Creativity
Creativity and Mental Illness
Despite myth and speculation, creativity is not a product of mental illness.
Posted September 27, 2022 Reviewed by Abigail Fagan
Key points
- Many outstanding creative people in diverse fields who have suffered from mental illness have overcome it enough to be successful.
- Creativity is by and large not a product of mental illness.
- Creative achievement derives from independently healthy mental and physical processes.
A number of creative people in the arts have been reliably diagnosed as having bipolar disorder (formerly manic depressive illness) such as writers Ernest Hemingway, Robert Lowell, Theodore Roethke, and Virginia Woolf, composers Robert Schumann and Hugo Wolf, artists Jackson Pollock, probably Vincent Van Gogh, Edvard Munch, and Arshille Gorky, and actors Vivian Leigh, Dick Van Dyke, and Jason Robards.
To know that such highly valued achievement is possible should therefore be encouraging for people suffering from the disorder and, as some have argued, might even help dispel some of the heavy stigma connected with mental illness in general. On the other hand, it has been alleged that the illness makes creative persons more sensitive because of depressive diatheses and productivity while undergoing manic episodes. These allegations represent a romantic notion about creativity—the saga of the suffering artist—with little evidence to support them.

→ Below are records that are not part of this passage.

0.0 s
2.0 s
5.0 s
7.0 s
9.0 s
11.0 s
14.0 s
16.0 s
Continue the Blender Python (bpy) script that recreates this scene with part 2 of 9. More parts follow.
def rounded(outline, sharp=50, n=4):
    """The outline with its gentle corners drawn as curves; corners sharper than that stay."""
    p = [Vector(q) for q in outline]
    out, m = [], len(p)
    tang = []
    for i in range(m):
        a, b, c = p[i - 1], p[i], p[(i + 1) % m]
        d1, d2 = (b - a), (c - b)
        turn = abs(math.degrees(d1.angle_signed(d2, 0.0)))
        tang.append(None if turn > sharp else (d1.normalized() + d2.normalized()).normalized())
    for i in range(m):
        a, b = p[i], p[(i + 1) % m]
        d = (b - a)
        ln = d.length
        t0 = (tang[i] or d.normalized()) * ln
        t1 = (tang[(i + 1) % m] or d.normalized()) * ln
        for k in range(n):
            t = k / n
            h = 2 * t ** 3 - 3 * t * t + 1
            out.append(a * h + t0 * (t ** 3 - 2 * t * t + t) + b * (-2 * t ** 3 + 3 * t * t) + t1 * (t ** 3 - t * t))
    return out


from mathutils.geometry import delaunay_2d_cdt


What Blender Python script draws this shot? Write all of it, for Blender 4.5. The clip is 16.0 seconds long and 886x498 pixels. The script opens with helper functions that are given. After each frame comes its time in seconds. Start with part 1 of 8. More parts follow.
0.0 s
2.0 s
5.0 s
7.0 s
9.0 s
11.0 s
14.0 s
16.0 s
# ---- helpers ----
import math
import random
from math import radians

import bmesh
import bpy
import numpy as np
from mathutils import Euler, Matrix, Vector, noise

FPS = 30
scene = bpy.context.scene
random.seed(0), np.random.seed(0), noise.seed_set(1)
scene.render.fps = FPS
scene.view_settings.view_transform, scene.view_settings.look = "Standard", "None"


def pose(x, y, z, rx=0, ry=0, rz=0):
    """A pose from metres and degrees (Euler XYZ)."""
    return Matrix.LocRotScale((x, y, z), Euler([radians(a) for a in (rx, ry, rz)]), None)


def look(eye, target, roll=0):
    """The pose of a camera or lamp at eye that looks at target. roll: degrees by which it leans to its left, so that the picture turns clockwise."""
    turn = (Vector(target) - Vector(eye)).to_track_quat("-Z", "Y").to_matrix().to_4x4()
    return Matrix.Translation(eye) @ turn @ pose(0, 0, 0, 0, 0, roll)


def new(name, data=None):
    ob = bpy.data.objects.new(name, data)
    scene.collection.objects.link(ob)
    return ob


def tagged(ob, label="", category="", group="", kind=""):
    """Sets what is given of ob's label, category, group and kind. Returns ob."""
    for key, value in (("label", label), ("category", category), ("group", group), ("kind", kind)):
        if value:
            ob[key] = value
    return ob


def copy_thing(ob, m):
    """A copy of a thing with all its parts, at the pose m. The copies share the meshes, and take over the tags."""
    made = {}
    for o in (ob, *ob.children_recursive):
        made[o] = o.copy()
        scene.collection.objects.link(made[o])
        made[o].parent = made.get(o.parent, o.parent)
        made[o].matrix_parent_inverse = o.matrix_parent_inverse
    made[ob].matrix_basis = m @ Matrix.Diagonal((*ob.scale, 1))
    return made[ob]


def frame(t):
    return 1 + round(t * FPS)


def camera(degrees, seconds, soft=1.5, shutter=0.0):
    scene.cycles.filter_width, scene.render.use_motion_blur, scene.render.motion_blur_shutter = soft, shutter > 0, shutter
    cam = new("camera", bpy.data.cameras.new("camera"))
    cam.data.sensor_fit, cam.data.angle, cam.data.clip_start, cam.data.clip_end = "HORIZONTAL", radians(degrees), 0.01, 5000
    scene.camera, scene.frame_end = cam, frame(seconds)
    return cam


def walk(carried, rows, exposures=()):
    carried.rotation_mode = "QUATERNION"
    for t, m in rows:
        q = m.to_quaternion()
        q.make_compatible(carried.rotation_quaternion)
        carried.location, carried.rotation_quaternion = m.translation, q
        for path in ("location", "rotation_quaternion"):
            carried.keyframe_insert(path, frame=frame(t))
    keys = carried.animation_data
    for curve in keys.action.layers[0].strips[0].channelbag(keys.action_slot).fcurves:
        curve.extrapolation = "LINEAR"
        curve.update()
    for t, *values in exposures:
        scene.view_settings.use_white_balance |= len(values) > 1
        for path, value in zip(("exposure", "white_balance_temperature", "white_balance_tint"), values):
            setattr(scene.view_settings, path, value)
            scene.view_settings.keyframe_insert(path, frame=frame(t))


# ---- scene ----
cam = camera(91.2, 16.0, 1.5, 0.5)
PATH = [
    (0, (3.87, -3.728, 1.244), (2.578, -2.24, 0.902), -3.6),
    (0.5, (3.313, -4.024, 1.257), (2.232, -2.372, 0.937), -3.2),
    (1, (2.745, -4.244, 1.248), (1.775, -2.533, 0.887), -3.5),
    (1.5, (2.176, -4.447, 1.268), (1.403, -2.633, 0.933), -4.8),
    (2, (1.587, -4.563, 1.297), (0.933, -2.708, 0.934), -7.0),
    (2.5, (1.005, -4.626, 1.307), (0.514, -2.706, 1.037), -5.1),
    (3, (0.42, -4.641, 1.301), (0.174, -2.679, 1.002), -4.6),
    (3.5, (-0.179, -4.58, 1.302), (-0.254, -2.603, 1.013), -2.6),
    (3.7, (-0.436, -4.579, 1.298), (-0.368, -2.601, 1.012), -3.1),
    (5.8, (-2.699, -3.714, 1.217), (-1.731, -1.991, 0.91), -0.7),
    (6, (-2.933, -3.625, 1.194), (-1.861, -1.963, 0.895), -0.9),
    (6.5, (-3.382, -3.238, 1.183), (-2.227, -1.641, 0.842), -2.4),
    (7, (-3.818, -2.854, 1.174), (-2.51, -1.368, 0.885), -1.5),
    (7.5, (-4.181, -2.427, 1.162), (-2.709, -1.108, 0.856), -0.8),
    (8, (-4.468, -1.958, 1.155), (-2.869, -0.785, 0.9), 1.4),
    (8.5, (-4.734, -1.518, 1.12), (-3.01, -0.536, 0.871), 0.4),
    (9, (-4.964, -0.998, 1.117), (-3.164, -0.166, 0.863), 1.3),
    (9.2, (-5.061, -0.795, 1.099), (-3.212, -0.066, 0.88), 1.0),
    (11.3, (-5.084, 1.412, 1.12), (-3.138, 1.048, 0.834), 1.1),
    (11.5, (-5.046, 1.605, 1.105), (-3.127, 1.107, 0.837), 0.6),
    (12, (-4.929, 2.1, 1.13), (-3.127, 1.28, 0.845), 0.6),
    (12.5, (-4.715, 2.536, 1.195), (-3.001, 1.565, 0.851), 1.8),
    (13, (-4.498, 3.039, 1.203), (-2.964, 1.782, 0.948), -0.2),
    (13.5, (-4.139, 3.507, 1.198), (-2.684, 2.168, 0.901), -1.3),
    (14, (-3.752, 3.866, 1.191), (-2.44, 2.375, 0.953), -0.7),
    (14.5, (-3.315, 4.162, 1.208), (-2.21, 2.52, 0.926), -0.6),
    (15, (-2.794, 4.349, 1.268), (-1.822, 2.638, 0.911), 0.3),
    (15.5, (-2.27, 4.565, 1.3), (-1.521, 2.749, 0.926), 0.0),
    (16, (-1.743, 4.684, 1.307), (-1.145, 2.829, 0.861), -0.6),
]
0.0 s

Classical comedians such as Jackie Gleason and Dick Van Dyke have seemed to derive direct benefit in their work from manic and hypomanic tendencies. Artistic products containing depressive or manic flight of ideas content have, only at particular times in history, been of social and aesthetic interest. Despite the erroneous emphasis on the advantages of bipolar illness, its presence and effects among highly creative persons are of medical and social importance. For instance, several of the eminent creators I mentioned—Schumann, Woolf, Hemingway, Van Gogh, Gorky, Pollock—reached premature deaths through suicide or preventable accident, at a great loss to society. Mental suffering and debilitation are intrinsic factors in such illness and appropriate treatment and treatment approaches are required. Such treatments and approaches, however, are a challenge requiring knowledge of creativity and the creative processes in conjunction with the course and permutations of the disorder.
Moreover, it is important to emphasize that creativity is something all prize very highly. A special issue of the New York Times Magazine on the next millennium in a feature article has asked, "What separates humans from animals and ever more advanced machines?" and triumphantly gives the answer: "We make art." The production of art, literature, music of all types, dance, motion pictures, great inventions, scientific discoveries, political breakthroughs, and exceptional business enterprise all are due in large degree to creativity. Creative people are admired and prized, and creative achievement is widely appreciated. The creative process inspires awe and is sometimes considered virtually miraculous—many even believe it to be totally mysterious.
Therefore, when we consider all levels of creativity, from everyday creativity in living, cooking, spare time painting and writing all the way to the achievements of Einstein and Shakespeare, we shall be focused on a highly valued albeit complicated and challenging process.